» YOUR TASK: Write out the material exactly. Do not include the pictures.

start

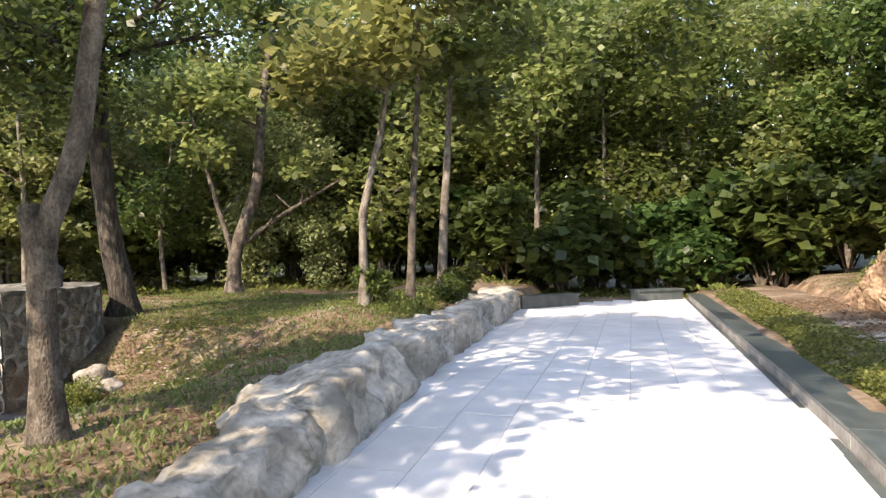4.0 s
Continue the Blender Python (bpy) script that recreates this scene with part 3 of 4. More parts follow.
# ---- the brick house beyond ----
def house():
    M_brick = material("old_brick", [(0.48, 0.32, 0.25), (0.58, 0.42, 0.34), (0.68, 0.54, 0.46)], 3, 0.9, 0.4, 18)
    M_roof = material("red_roof_tile", [(0.09, 0.055, 0.042), (0.16, 0.09, 0.068), (0.24, 0.14, 0.105)], 4, 0.85, 0.5, 20)
    M_blue = material("blue_paint", [(0.10, 0.25, 0.30), (0.16, 0.34, 0.40)], 5, 0.5, 0.1)
    M_unlit = material("dark_room", [(0.02, 0.02, 0.02), (0.035, 0.033, 0.03)], 3, 0.9, 0.0)
    M_glass = material("window_glass", [(0.10, 0.14, 0.16), (0.14, 0.18, 0.20)], 3, 0.12, 0.0)
    g, eave = -1.95, 1.0
    root = empty("house", (-41, 6.0, g))
    P = lambda n, bm, m, par=root, lab="": part(n, bm, m, par, lab)

    def slab(name, x0, y0, z0, x1, y1, z1, mat, par=root, lab="", bev=0.0):
        bm = bmesh.new()
        box(bm, x0, y0, z0, x1, y1, z1, bev)
        return P(name, bm, mat, par, lab)
    # y from the middle of the front; z from the ground
    top = eave - g
    wall = empty("wall")
    wall.parent = root
    for y0, y1, z0, z1 in ((-3.4, 1.35, 0, top), (1.35, 3.95, 2.5, top), (1.35, 3.95, 0, 0.1), (3.95, 5.8, 0, top)):
        slab("brickwork", -0.22, y0, z0, 0.0, y1, z1, M_brick, wall)
    for y0, y1, z0, z1 in ((-5.7, -4.95, 0, 4.4), (-4.95, -3.75, 2.32, 4.4), (-3.75, -3.4, 0, 4.4)):
        slab("brickwork", -0.2, y0, z0, 0.3, y1, z1, M_brick, wall)
    slab("side_wall", -6, 5.6, 0, -0.22, 5.8, top, M_brick)
    slab("side_wall", -6, -5.7, 0, -0.2, -5.5, 4.4, M_brick)
    slab("back_wall", -6.2, -5.7, 0, -6, 5.8, top, M_brick)
    # near-black sheet that paints the unlit room behind the openings
    slab("room_back", -1.6, -5.4, 0, -1.5, 5.5, 2.9, M_unlit)
    roof = empty("roof")
    roof.parent = root
    rows = 13
    for i in range(rows):
        f0, f1 = i / rows, (i + 1) / rows
        bm = bmesh.new()
        vs = box(bm, 0, -3.5, 0, 1, 6.1, 0.06)
        for v in vs:
            t = f0 if v.co.x > 0.5 else f1 + 0.02
            v.co = (0.55 - 3.6 * t, v.co.y, top + 0.02 + 1.9 * t + v.co.z + (0.03 if v.co.x > 0.5 else 0))
        part("tile_course", bm, M_roof, roof)
    bm = bmesh.new()
    box(bm, -3.3, -3.5, top + 1.9, -2.9, 6.1, top + 2.05, 0.05)
    part("ridge", bm, M_roof, roof)
    slab("cornice", -0.4, -5.8, 4.4, 0.36, -3.3, 4.52, M_CEMENT)
    door = empty("door")
    door.parent = root
    slab("door_frame", 0.2, -4.95, 2.22, 0.28, -3.75, 2.32, M_blue, door)
    for y0 in (-4.95, -4.38, -3.81):
        slab("post", 0.2, y0, 0, 0.28, y0 + 0.06, 2.22, M_blue, door)
    for k in range(2):
        y0 = -4.88 + 0.57 * k
        slab("lower_panel", 0.22, y0, 0.05, 0.25, y0 + 0.5, 0.95, M_blue, door)
        for r in range(2):
            for c in range(2):
                slab("pane", 0.225, y0 + 0.02 + 0.25 * c, 1.02 + 0.6 * r, 0.24, y0 + 0.23 + 0.25 * c, 1.56 + 0.6 * r, M_glass, door)
        slab("glazing_bar", 0.215, y0 + 0.235, 0.98, 0.25, y0 + 0.265, 2.2, M_blue, door)
    win = empty("window")
    win.parent = root
    for y0, y1, z0, z1 in ((1.35, 3.95, 2.42, 2.5), (1.35, 1.43, 0.1, 2.42), (3.87, 3.95, 0.1, 2.42), (2.3, 2.38, 0.1, 2.42)):
        slab("window_frame", -0.14, y0, z0, 0.03, y1, z1, M_blue, win)
    for r in range(3):
        for c in range(2):
            slab("pane", -0.06, 1.48 + 0.41 * c, 0.95 + 0.49 * r, -0.04, 1.85 + 0.41 * c, 1.38 + 0.49 * r, M_glass, win)
    slab("shutter", 0.05, 3.3, 0.15, 0.09, 3.92, 2.4, M_blue, win, "half-open blue shutter")
    slab("lower_panel", -0.08, 1.43, 0.1, -0.03, 2.3, 0.92, M_blue, win)
    tagged(root, "old pink brick house with blue shutters and red tiled roof", "house")


house()


def side_road():
    def strip(name, y0, y1, lift, mat, label):
        verts, faces = [], []
        for i in range(40):
            x = -9.5 - 1.3 * i
            z = max(ground(x, y0), ground(x, y1), ground(x, (y0 + y1) / 2)) + lift
            verts += [(x, y0, z), (x, y1, z), (x, y0, z - 0.4), (x, y1, z - 0.4)]
            if i:
                b, a = 4 * i, 4 * i - 4
                faces += [(a, a + 1, b + 1, b), (a + 1, a + 3, b + 3, b + 1), (a, b, b + 2, a + 2)]
        tagged(mesh_from(name, verts, faces, mat), label, name, kind="structure")
    strip("road", 1.6, 3.85, 0.04, M_CEMENT, "pale cement road under the trees")
    strip("kerb", 3.85, 4.0, 0.16, M_GRANITE, "dark kerb along the cement road")
    strip("kerb", 1.45, 1.6, 0.16, M_GRANITE, "dark kerb along the cement road")


side_road()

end

» SOLUTION TO THE EXERCISE:
4.0 s
Continue the Blender Python (bpy) script that recreates this scene with part 3 of 4. More parts follow.
# ---- the brick house beyond ----
def house():
    M_brick = material("old_brick", [(0.48, 0.32, 0.25), (0.58, 0.42, 0.34), (0.68, 0.54, 0.46)], 3, 0.9, 0.4, 18)
    M_roof = material("red_roof_tile", [(0.09, 0.055, 0.042), (0.16, 0.09, 0.068), (0.24, 0.14, 0.105)], 4, 0.85, 0.5, 20)
    M_blue = material("blue_paint", [(0.10, 0.25, 0.30), (0.16, 0.34, 0.40)], 5, 0.5, 0.1)
    M_unlit = material("dark_room", [(0.02, 0.02, 0.02), (0.035, 0.033, 0.03)], 3, 0.9, 0.0)
    M_glass = material("window_glass", [(0.10, 0.14, 0.16), (0.14, 0.18, 0.20)], 3, 0.12, 0.0)
    g, eave = -1.95, 1.0
    root = empty("house", (-41, 6.0, g))
    P = lambda n, bm, m, par=root, lab="": part(n, bm, m, par, lab)

    def slab(name, x0, y0, z0, x1, y1, z1, mat, par=root, lab="", bev=0.0):
        bm = bmesh.new()
        box(bm, x0, y0, z0, x1, y1, z1, bev)
        return P(name, bm, mat, par, lab)
    # y from the middle of the front; z from the ground
    top = eave - g
    wall = empty("wall")
    wall.parent = root
    for y0, y1, z0, z1 in ((-3.4, 1.35, 0, top), (1.35, 3.95, 2.5, top), (1.35, 3.95, 0, 0.1), (3.95, 5.8, 0, top)):
        slab("brickwork", -0.22, y0, z0, 0.0, y1, z1, M_brick, wall)
    for y0, y1, z0, z1 in ((-5.7, -4.95, 0, 4.4), (-4.95, -3.75, 2.32, 4.4), (-3.75, -3.4, 0, 4.4)):
        slab("brickwork", -0.2, y0, z0, 0.3, y1, z1, M_brick, wall)
    slab("side_wall", -6, 5.6, 0, -0.22, 5.8, top, M_brick)
    slab("side_wall", -6, -5.7, 0, -0.2, -5.5, 4.4, M_brick)
    slab("back_wall", -6.2, -5.7, 0, -6, 5.8, top, M_brick)
    # near-black sheet that paints the unlit room behind the openings
    slab("room_back", -1.6, -5.4, 0, -1.5, 5.5, 2.9, M_unlit)
    roof = empty("roof")
    roof.parent = root
    rows = 13
    for i in range(rows):
        f0, f1 = i / rows, (i + 1) / rows
        bm = bmesh.new()
        vs = box(bm, 0, -3.5, 0, 1, 6.1, 0.06)
        for v in vs:
            t = f0 if v.co.x > 0.5 else f1 + 0.02
            v.co = (0.55 - 3.6 * t, v.co.y, top + 0.02 + 1.9 * t + v.co.z + (0.03 if v.co.x > 0.5 else 0))
        part("tile_course", bm, M_roof, roof)
    bm = bmesh.new()
    box(bm, -3.3, -3.5, top + 1.9, -2.9, 6.1, top + 2.05, 0.05)
    part("ridge", bm, M_roof, roof)
    slab("cornice", -0.4, -5.8, 4.4, 0.36, -3.3, 4.52, M_CEMENT)
    door = empty("door")
    door.parent = root
    slab("door_frame", 0.2, -4.95, 2.22, 0.28, -3.75, 2.32, M_blue, door)
    for y0 in (-4.95, -4.38, -3.81):
        slab("post", 0.2, y0, 0, 0.28, y0 + 0.06, 2.22, M_blue, door)
    for k in range(2):
        y0 = -4.88 + 0.57 * k
        slab("lower_panel", 0.22, y0, 0.05, 0.25, y0 + 0.5, 0.95, M_blue, door)
        for r in range(2):
            for c in range(2):
                slab("pane", 0.225, y0 + 0.02 + 0.25 * c, 1.02 + 0.6 * r, 0.24, y0 + 0.23 + 0.25 * c, 1.56 + 0.6 * r, M_glass, door)
        slab("glazing_bar", 0.215, y0 + 0.235, 0.98, 0.25, y0 + 0.265, 2.2, M_blue, door)
    win = empty("window")
    win.parent = root
    for y0, y1, z0, z1 in ((1.35, 3.95, 2.42, 2.5), (1.35, 1.43, 0.1, 2.42), (3.87, 3.95, 0.1, 2.42), (2.3, 2.38, 0.1, 2.42)):
        slab("window_frame", -0.14, y0, z0, 0.03, y1, z1, M_blue, win)
    for r in range(3):
        for c in range(2):
            slab("pane", -0.06, 1.48 + 0.41 * c, 0.95 + 0.49 * r, -0.04, 1.85 + 0.41 * c, 1.38 + 0.49 * r, M_glass, win)
    slab("shutter", 0.05, 3.3, 0.15, 0.09, 3.92, 2.4, M_blue, win, "half-open blue shutter")
    slab("lower_panel", -0.08, 1.43, 0.1, -0.03, 2.3, 0.92, M_blue, win)
    tagged(root, "old pink brick house with blue shutters and red tiled roof", "house")


house()


def side_road():
    def strip(name, y0, y1, lift, mat, label):
        verts, faces = [], []
        for i in range(40):
            x = -9.5 - 1.3 * i
            z = max(ground(x, y0), ground(x, y1), ground(x, (y0 + y1) / 2)) + lift
            verts += [(x, y0, z), (x, y1, z), (x, y0, z - 0.4), (x, y1, z - 0.4)]
            if i:
                b, a = 4 * i, 4 * i - 4
                faces += [(a, a + 1, b + 1, b), (a + 1, a + 3, b + 3, b + 1), (a, b, b + 2, a + 2)]
        tagged(mesh_from(name, verts, faces, mat), label, name, kind="structure")
    strip("road", 1.6, 3.85, 0.04, M_CEMENT, "pale cement road under the trees")
    strip("kerb", 3.85, 4.0, 0.16, M_GRANITE, "dark kerb along the cement road")
    strip("kerb", 1.45, 1.6, 0.16, M_GRANITE, "dark kerb along the cement road")


side_road()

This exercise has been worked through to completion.